Comment by Lucas Bowman on May 15, 2010 at 1:01pm
Well thank you kindly Rob. I am very glad I got a "real" banjo too. Since my first string broke in the night while i was lying in bed, I have put on all nylgut and the volume got seriously turned up, along with gaining a real bass drone. I'll see if I cant field some of these comments. I find the styles (I assume minstrel v. clawhammer/old-time) so closely related that I usually only separate certain minstrel techniques from the old-time styles. Otherwise, they are nearly synonymous. For instance, many minstrel tunes, most especially earlier ones, rely upon the bum-ditty (clawhammer) technique for much of the verse and some melody. However, minstrel tunes usually have some special little technique hidden inside them to make them a little harder. In this tune (Whos dat at the Door), the main theme is essentially bum-ditty, but there is a spot with a glide into a hammer on, producing a melodic line. This is the part I would say is "more minstrel" and possibly more likely African as well. When you get into harder tunes (Buckleys Jig, Brigg's Jig and Reel, etc...), the gulf between minstrel and clawhammer styles widens. Anyway, I wonder if that really what you were asking... heh :D
I find slower tunes are particularly well suited for the deep resonance of the minstrel banjo. The lower tuning, usually coupled with an non-muted head, allows for many overtones within these slower melodies that just sound gorgeous. Certainly, the translation of some minstrel tunes onto a more modern banjo looses this sonorous quality. That being said, I feel there are also tunes better suited for modern banjos. I tried an old-time tune on my minstrel banjo and while it sounded pretty neat, I lost a lot of speed, clarity and playing ability. The taut strings on a modern banjo allow for really fast pull-offs and hammer on's that I cannot yet do proficiently on the minstrel banjo. These subtleties also seem to break through better at higher registers like that on a modern banjo simply because these techniques can be muddled at higher speeds in lower registers. That being said, tunes like "Hard Times" sound really cool when played fast on the minstrel banjo (I might have a video coming of that) as do ones like "Joel Sweeney's Jig."

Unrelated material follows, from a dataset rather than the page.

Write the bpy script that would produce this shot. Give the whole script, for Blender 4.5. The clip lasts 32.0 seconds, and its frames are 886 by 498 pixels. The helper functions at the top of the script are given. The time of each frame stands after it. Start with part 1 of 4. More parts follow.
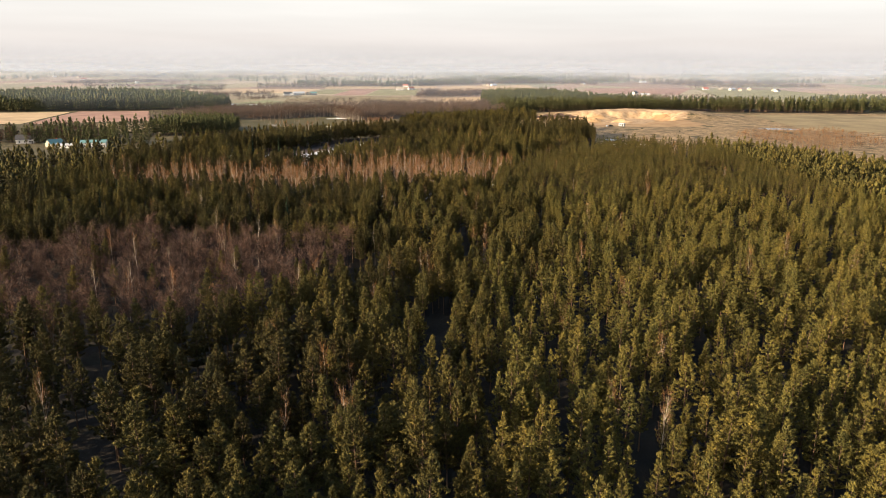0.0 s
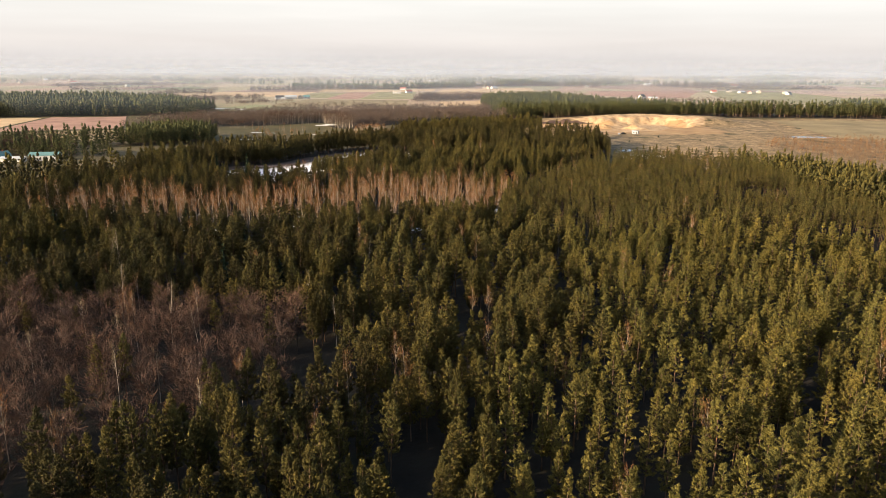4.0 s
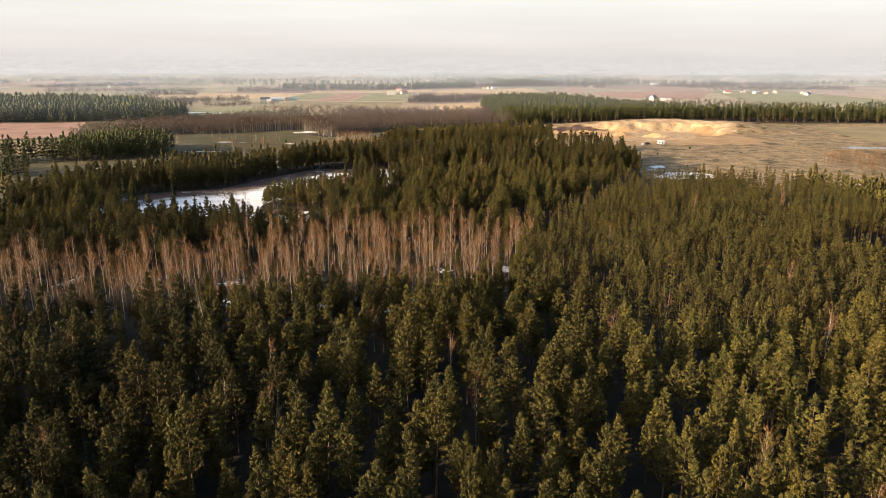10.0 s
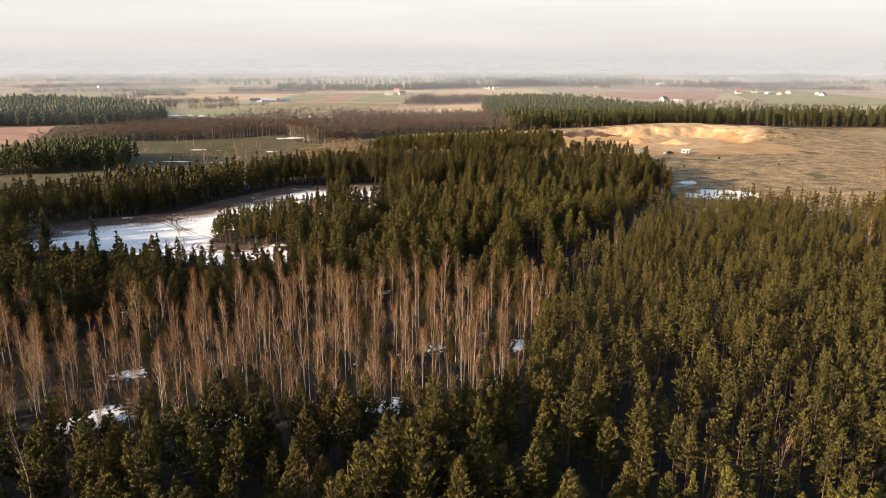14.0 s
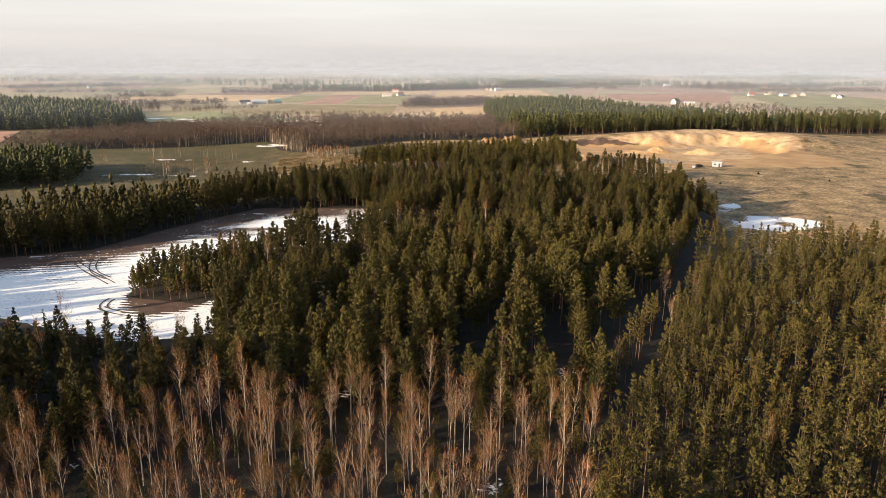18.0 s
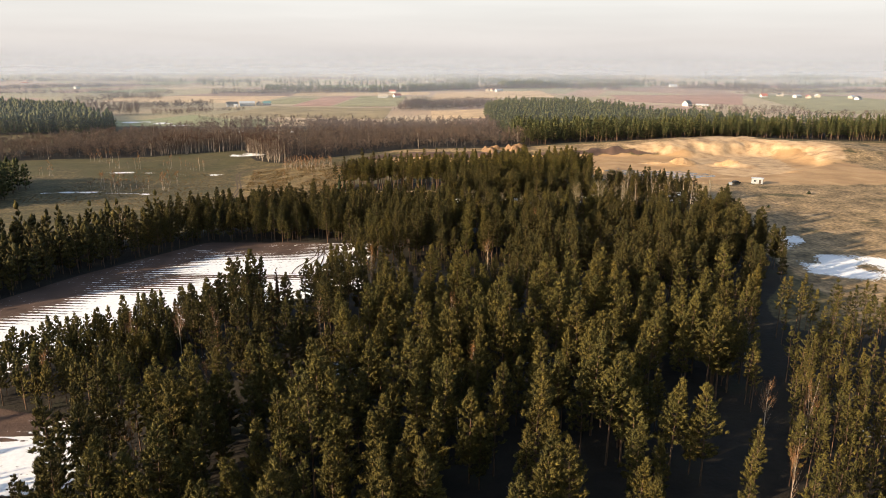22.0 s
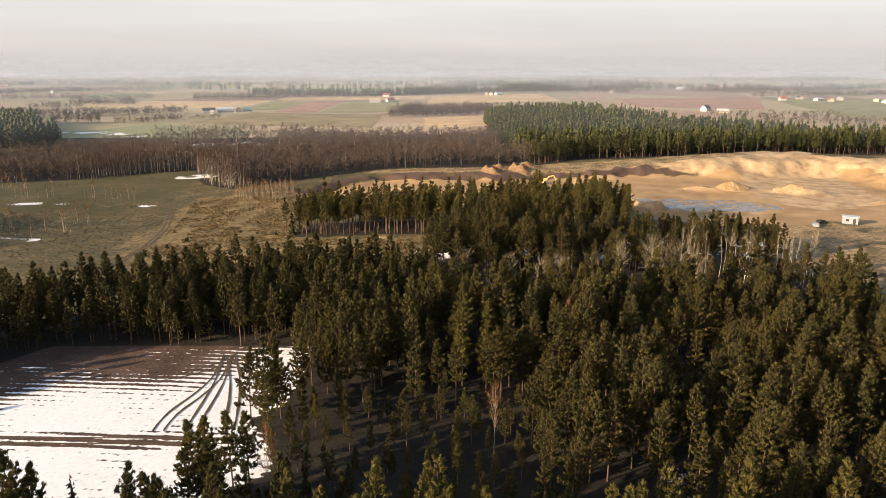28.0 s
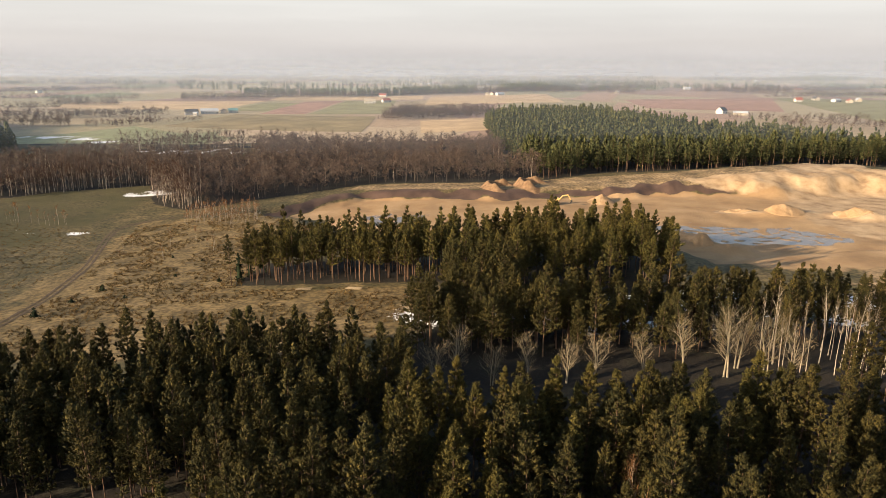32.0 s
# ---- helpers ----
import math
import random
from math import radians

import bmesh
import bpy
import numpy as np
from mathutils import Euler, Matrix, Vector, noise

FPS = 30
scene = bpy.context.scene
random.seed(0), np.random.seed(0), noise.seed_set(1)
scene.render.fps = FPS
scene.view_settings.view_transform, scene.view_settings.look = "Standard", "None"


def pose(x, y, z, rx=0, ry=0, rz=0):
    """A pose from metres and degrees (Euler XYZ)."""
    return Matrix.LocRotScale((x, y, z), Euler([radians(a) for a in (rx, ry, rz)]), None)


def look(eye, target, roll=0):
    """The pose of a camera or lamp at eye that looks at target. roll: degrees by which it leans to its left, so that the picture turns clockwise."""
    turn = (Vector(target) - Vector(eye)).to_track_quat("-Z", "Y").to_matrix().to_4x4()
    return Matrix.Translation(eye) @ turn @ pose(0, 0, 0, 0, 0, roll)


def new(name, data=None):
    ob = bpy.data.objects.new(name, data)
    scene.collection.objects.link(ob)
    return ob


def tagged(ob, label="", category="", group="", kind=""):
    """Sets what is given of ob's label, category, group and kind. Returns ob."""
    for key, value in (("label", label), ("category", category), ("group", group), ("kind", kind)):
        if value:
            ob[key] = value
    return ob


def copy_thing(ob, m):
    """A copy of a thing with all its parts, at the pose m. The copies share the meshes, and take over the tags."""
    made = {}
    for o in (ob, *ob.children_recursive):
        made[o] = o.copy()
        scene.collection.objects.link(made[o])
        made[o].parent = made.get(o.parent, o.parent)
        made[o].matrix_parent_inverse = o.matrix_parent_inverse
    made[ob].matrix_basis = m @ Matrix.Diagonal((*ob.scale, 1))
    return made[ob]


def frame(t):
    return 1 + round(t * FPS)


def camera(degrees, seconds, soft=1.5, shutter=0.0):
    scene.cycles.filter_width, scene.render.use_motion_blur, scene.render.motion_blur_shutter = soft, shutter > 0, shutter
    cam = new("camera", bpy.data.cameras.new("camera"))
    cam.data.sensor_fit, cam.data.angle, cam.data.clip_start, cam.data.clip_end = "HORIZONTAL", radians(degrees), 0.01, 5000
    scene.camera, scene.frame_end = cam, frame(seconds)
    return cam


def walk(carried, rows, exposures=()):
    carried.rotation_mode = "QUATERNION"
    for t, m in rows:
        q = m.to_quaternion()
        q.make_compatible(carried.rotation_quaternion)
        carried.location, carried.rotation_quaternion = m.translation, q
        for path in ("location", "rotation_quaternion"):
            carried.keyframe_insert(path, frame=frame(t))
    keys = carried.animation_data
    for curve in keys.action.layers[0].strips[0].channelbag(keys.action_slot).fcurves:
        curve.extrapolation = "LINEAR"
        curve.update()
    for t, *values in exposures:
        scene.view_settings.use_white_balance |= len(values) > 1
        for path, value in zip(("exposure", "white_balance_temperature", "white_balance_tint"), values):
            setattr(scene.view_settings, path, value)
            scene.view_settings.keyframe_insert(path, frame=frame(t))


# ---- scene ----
# ---- camera: a level, straight flight 60 m above the ground ----
cam = camera(65.5, 32.0, soft=0.6)
SPEED, DRIFT, SINK, EYE = 14.869, 0.04565, -0.0338, 60.0
# seconds, pitch, roll, yaw
TURNS = [
    (0.0, -15.10, -0.40, 0.00), (3.5, -14.93, -0.34, 0.01), (8.0, -14.91, -0.26, -0.04),
    (12.0, -15.03, -0.19, 0.01), (16.5, -14.98, -0.26, 0.13), (20.0, -15.00, -0.34, 0.16),
    (24.0, -14.94, -0.24, 0.14), (28.0, -14.82, -0.14, 0.10), (32.0, -14.89, -0.21, 0.10),
]
walk(cam, [(t, pose(SPEED * t * DRIFT, SPEED * t, EYE + SINK * t, 0, 0, yaw) @ pose(0, 0, 0, 90 + pitch, 0, 0) @ pose(0, 0, 0, 0, 0, -roll))
           for t, pitch, roll, yaw in TURNS], [(0.0, 1.45), (12.0, 1.40), (24.0, 1.28), (32.0, 1.20)])

# ---- world and sun ----
SUN_UP, SUN_WAY = 14.5, Vector((0.883, 0.469))  # elevation; the way the shadows fall
SUN_TURN = math.atan2(-SUN_WAY.x, -SUN_WAY.y)
world = bpy.data.worlds.new("winter_sky")
scene.world = world
world.use_nodes = True
wn, wl = world.node_tree.nodes, world.node_tree.links
wn.clear()
sky = wn.new("ShaderNodeTexSky")
sky.sky_type = "NISHITA"
sky.sun_disc = False
sky.sun_elevation, sky.sun_rotation = radians(SUN_UP), SUN_TURN
sky.dust_density, sky.air_density = 2.0, 1.0
skybg = wn.new("ShaderNodeBackground")
skybg.inputs[1].default_value = 0.11
wl.new(sky.outputs[0], skybg.inputs[0])
# milky winter haze that thins out with height
coord = wn.new("ShaderNodeTexCoord")
sep = wn.new("ShaderNodeSeparateXYZ")
wl.new(coord.outputs["Generated"], sep.inputs[0])
tone = wn.new("ShaderNodeValToRGB")
wl.new(sep.outputs[2], tone.inputs[0])
tone.color_ramp.elements[0].position, tone.color_ramp.elements[0].color = 0.0, (0.285, 0.265, 0.255, 1)
tone.color_ramp.elements[1].position, tone.color_ramp.elements[1].color = 0.09, (0.375, 0.370, 0.352, 1)
e = tone.color_ramp.elements.new(0.03)
e.color = (0.335, 0.312, 0.295, 1)
cloud = wn.new("ShaderNodeTexNoise")
cloud.inputs["Scale"].default_value = 3.0
cloud.inputs["Detail"].default_value = 5.0
stretch = wn.new("ShaderNodeMapping")
stretch.inputs["Scale"].default_value = (1, 1, 14)
wl.new(coord.outputs["Generated"], stretch.inputs[0])
wl.new(stretch.outputs[0], cloud.inputs["Vector"])
streak = wn.new("ShaderNodeMapRange")
streak.inputs[1].default_value, streak.inputs[2].default_value = 0.35, 0.7
streak.inputs[3].default_value, streak.inputs[4].default_value = 0.95, 1.03
wl.new(cloud.outputs[0], streak.inputs[0])
hazebg = wn.new("ShaderNodeBackground")
wl.new(tone.outputs[0], hazebg.inputs[0])
wl.new(streak.outputs[0], hazebg.inputs[1])
thin = wn.new("ShaderNodeMapRange")
thin.inputs[1].default_value, thin.inputs[2].default_value = 0.10, 0.34
wl.new(sep.outputs[2], thin.inputs[0])
wmix = wn.new("ShaderNodeMixShader")
wl.new(thin.outputs[0], wmix.inputs[0])
wl.new(hazebg.outputs[0], wmix.inputs[1])
wl.new(skybg.outputs[0], wmix.inputs[2])
wout = wn.new("ShaderNodeOutputWorld")
wl.new(wmix.outputs[0], wout.inputs[0])

sun = new("sun", bpy.data.lights.new("sun", "SUN"))
sun.data.energy, sun.data.angle, sun.data.color = 5.0, radians(0.6), (1.0, 0.80, 0.56)
sun.matrix_world = look((0, 0, 0), (SUN_WAY.x, SUN_WAY.y, -math.tan(radians(SUN_UP))))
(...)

Anyway, theres more to say, but that is enough of an essay response for now ;D
Comment by Tim Twiss on May 15, 2010 at 1:18pm
Lucas....M 10, you know that is a "Briggs' Quarter Rest", right? It looks like a backward eighth, but is quarter. It will change your phrase.
Comment by Rob MacKillop on May 15, 2010 at 2:48pm
Good response, Lucas. I asked in the first place because I did not come to the banjo from clawhammer or bluegrass, which one may or maye not view as an advantage or disadvantage - I've no idea. I don't even play stroke style - well, maybe a few attempts every now and then which start off with good intentions before failing. So if I'm asking dumb questions, be sure to let me know.

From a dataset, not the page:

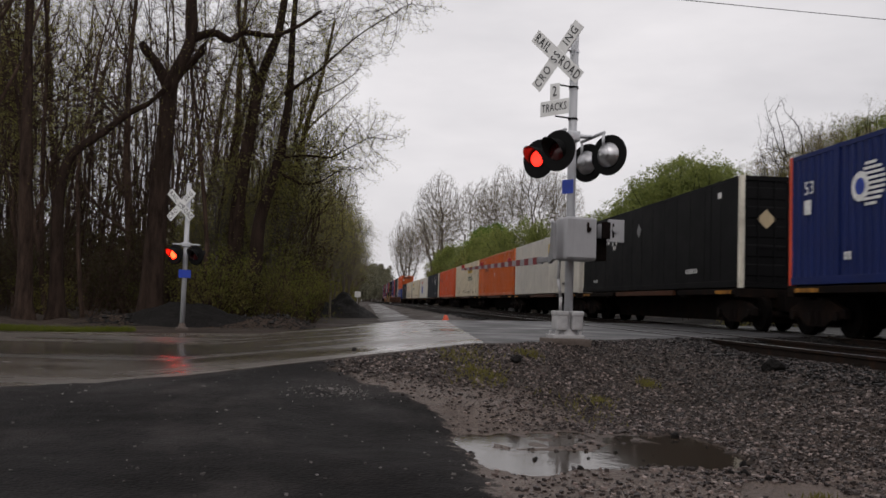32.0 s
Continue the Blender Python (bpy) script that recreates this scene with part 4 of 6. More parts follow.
        if style == "orange_plain":
            g = Geo()
            g.box(-0.62, -0.22, ye + 0.002, ye + 0.008, CH - 0.16, CH + 0.0 - 0.02)
            g.box(-0.08, 0.06, ye + 0.002, ye + 0.008, CH - 0.16, CH - 0.02)
            g.box(0.70, 0.90, ye + 0.024, ye + 0.030, 0.62, 0.95)
            part("placard", g, M["signwhite"], t)
            for x, z in ((-0.85, 1.95), (-0.85, 0.75)):
                d = Geo()
                d.add([(x - 0.2, ye + 0.03, z), (x, ye + 0.03, z - 0.2), (x + 0.2, ye + 0.03, z), (x, ye + 0.03, z + 0.2)], [(0, 1, 2, 3)])
                part("diamond_placard", d, M["galv"], t)
    else:
        for sx in (-1, 1):
            g = Geo()
            a, b = (-hx + 0.14, -0.01) if sx < 0 else (0.01, hx - 0.14)
            g.box(a, b, ye + 0.05, ye + 0.09, 0.17, CH - 0.14)
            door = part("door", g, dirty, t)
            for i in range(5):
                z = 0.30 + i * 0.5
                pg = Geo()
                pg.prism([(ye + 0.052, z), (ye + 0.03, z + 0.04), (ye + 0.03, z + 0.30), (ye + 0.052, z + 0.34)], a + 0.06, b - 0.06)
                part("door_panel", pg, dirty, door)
            for rx in ((a + b) / 2 - 0.22, (a + b) / 2 + 0.22):
                r = Geo()
                r.cyl((rx, ye + 0.015, 0.10), (rx, ye + 0.015, CH - 0.08), 0.018, n=6)
                for z in (0.25, 0.95, 1.6, 2.4):
                    r.box(rx - 0.05, rx + 0.05, ye + 0.0, ye + 0.035, z, z + 0.06)
                r.box(rx - 0.02, rx + 0.28, ye - 0.005, ye + 0.01, 1.05, 1.09)
                part("lock_rod", r, M["galv"] if st["body"] in ("white", "cream", "ivory") else body, door)
            if st["mark"] in ("striped_oval", "diamond_ring", "yellow_brackets"):
                m = "markyellow" if st["mark"] == "yellow_brackets" else "spraygrey"
                k = Geo()
                c = (a + b) / 2
                if st["mark"] == "striped_oval":
                    k.prism([(c - 0.42, CH - 0.56), (c - 0.28, CH - 0.76), (c + 0.28, CH - 0.76), (c + 0.42, CH - 0.56), (c + 0.28, CH - 0.36), (c - 0.28, CH - 0.36)], ye + 0.020, ye + 0.026)
                    k.v = [(p[1], p[0], p[2]) for p in k.v]
                elif st["mark"] == "diamond_ring":
                    if sx > 0:
                        for i in range(4):
                            k.box(a + 0.05 + 0.15 * i, a + 0.15 + 0.15 * i, ye + 0.018, ye + 0.024, CH - 0.90, CH - 0.74)
                        for d in range(4):
                            u, w = c + 0.32 + 0.13 * math.cos(1.571 * d), CH - 0.82 + 0.15 * math.sin(1.571 * d)
                            k.add([(u - 0.07, ye + 0.016, w), (u, ye + 0.016, w - 0.07), (u + 0.07, ye + 0.016, w), (u, ye + 0.016, w + 0.07)], [(0, 1, 2, 3)])
                    else:
                        d = Geo()
                        d.add([(c - 0.26, ye + 0.016, 1.80), (c, ye + 0.016, 1.54), (c + 0.26, ye + 0.016, 1.80), (c, ye + 0.016, 2.06)], [(0, 1, 2, 3)])
                        part("diamond_placard", d, M["tan"], door, "dull brown diamond placard")
                elif sx < 0:
                    k.box(c - 0.42, c + 0.42, ye + 0.018, ye + 0.024, CH - 0.68, CH - 0.40)
                if k.v:
                    part("door_mark", k, M[m], door)
                k = Geo()
                if st["mark"] == "diamond_ring":
                    pass
                elif sx < 0:
                    k.box(c - 0.20, c + 0.12, ye + 0.018, ye + 0.024, 1.24, 1.44)
                    k.box(c - 0.25, c - 0.05, ye + 0.018, ye + 0.024, 0.55, 0.68)
                else:
                    for j in range(3):
                        for i in range(2):
                            k.box(c - 0.38 + i * 0.40, c - 0.06 + i * 0.40, ye + 0.018, ye + 0.024, 1.56 + 0.16 * j, 1.63 + 0.16 * j)
                    k.box(c - 0.1, c + 0.35, ye + 0.018, ye + 0.024, 0.55, 0.75)
                for piece in pieces(k):
                    part("door_label", piece, M[m], door)
                if st["mark"] == "striped_oval" and sx < 0:
                    part("width_mark", lettering("110", 0.15).moved(Matrix.Translation((c - 0.04, ye + 0.014, 1.34))), M["markblack"], door)
            elif st["mark"] in ("yellow_panel", "yellow_strip"):
                k = Geo()
                k.box(a + (0.25 if sx < 0 else 0.0), b, ye + 0.016, ye + 0.026, CH - 0.92, CH - 0.52)
                part("door_panel", k, M["markyellow"], door, "yellow name panel")
                k = Geo()
                for i in range(3 if sx > 0 else 1):
                    e = 0.12 + 0.34 * i if sx > 0 else -0.28
                    k.box(e, e + 0.22, ye + 0.010, ye + 0.016, CH - 0.84, CH - 0.60)
                part("door_mark", k, M["markblack"], door)
            elif st["mark"] in ("red_dark_word", "dark_word", "bird_and_blocks"):
                k = Geo()
                c = (a + b) / 2
                m = {"red_dark_word": "markred", "dark_word": "markblack", "bird_and_blocks": "markblue"}[st["mark"]]
                if sx < 0 or st["mark"] != "bird_and_blocks":
                    for i in range(4):
                        k.box(c - 0.44 + 0.24 * i, c - 0.24 + 0.24 * i, ye + 0.012, ye + 0.018, CH - 0.72, CH - 0.40)
                    part("door_mark", k, M[m], door)
    container_marks(t, st["mark"], L, hx, st.get("at", 2.7))
    MADE[style] = t
    return t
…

It sounds to me that you come from a clawhammer background, and therefore naturally bring out any 'pre-echoes' (the word does exist, I'm told) of that style. I've also noticed in the CB site that some folks with bluegrass backgrounds naturally hone in on something in their CB repertoire that resonantes with their bluegrass style.
I've also noticed some guys on BHO getting a tackhead and playing straight clawhammer styles on it.
Now,when I listen to Tim play the same stuff, it doesn't sound like clawhammer. Please note I am making no personal value judgements here, just observations from someone outside the culture. A site like this one exists to explore a particular period in banjo history, and what I like about it is that everyone brings a little of themselves to it. Will we ever know how things were really played? I doubt it. The instrument can of course teach us about the limits of the possible, and I suppose your observation that speed and clarity are harder on a minstrel banjo either tells us that we shouldn't play so fast, or that the minstrel guys liked a 'muddier' sound, or that our instrument makers and string makers have not quite got it right, or that we haven't quite got the right technique for the music and instrument.

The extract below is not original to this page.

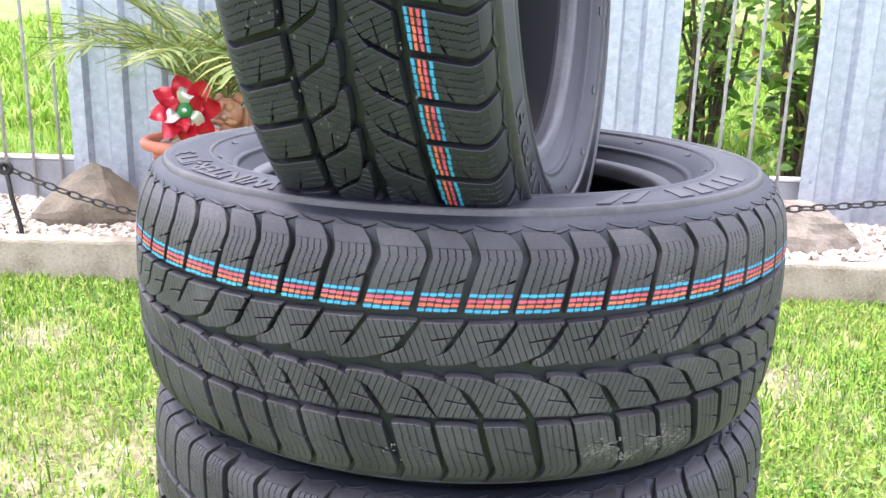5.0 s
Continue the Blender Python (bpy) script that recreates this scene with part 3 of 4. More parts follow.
def tyre(name, label, crest_up, crest_down, at, run, lettered=(), skin="dusty_bright"):
    starts = pitch_starts(*run)
    sec = Section(crest_up, crest_down)
    rng = random.Random(4)
    t = thing(name, None, label, "tyre", "stacked winter tyres", at=at)
    sub("carcass", mesh("carcass", *lathe(carcass(sec), 192, False), M["sidewall"], True), t, "dull black sidewalls and groove floors")
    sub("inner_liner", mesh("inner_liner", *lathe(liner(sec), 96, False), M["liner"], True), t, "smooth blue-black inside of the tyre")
    for side in (1, -1):
        end = sec.at(side * sec.length(side))
        ring = [(0.2145, end[1] + side * 0.0053), (0.2105, end[1] + side * 0.0045), (0.2065, end[1] + side * 0.0026), (0.2038, end[1] + side * 0.0005), (0.2030, end[1] - side * 0.004), (0.2036, end[1] - side * 0.012)]
        sub("bead", mesh("bead", *lathe(ring if side > 0 else ring[::-1], 128, False), M["bead"], True), t, "smooth bead edge, its highlight set in the grey")
        for r, wide, high in ((0.2900, 0.0042, 0.0040), (0.2500, 0.0024, 0.0022)) if side in lettered else ():
            ridge = [sec.at(side * sec.way(r + wide * (1 - k / 4), side), high * math.sin(math.pi * k / 8) - 0.0003) for k in range(9)]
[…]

The more people who contribute to this site, the more we learn. I hope Tim keeps up his quick stroll through the repertoire - so many pieces! Keep it up, Tim. But let's hear from more contributors as well. Everybody has something unique to offer. Looking forward to your 'Hard Times' video, Lucas!
Comment by Lucas Bowman on May 15, 2010 at 10:46pm
Ah, yes I see Tim, you are refering to my version "directly" from Brigg's? Im coming in too early there, eh? It does give it a different feel when you add the written rest into the piece. I'll have to make a new video for it with the "real" banjo as correction. I guess I had Tom Lather's version stuck in my head with the quarter note triplet feel and refused to read the music to see it was actually a quarter rest. Thanks, Tim!!! ;D

Yea, Rob, I agree. I totally ignored anything remotely bluegrass in my response likely because I learned clawhammer first. You actually may be in more advantage by coming at it from the outside with possibly less bias.

I like your imaginative supposition into how it may have gone down. Sometimes, we can learn a great deal by performing something to same way it used to be done to gain valuable experiential knowledge about history.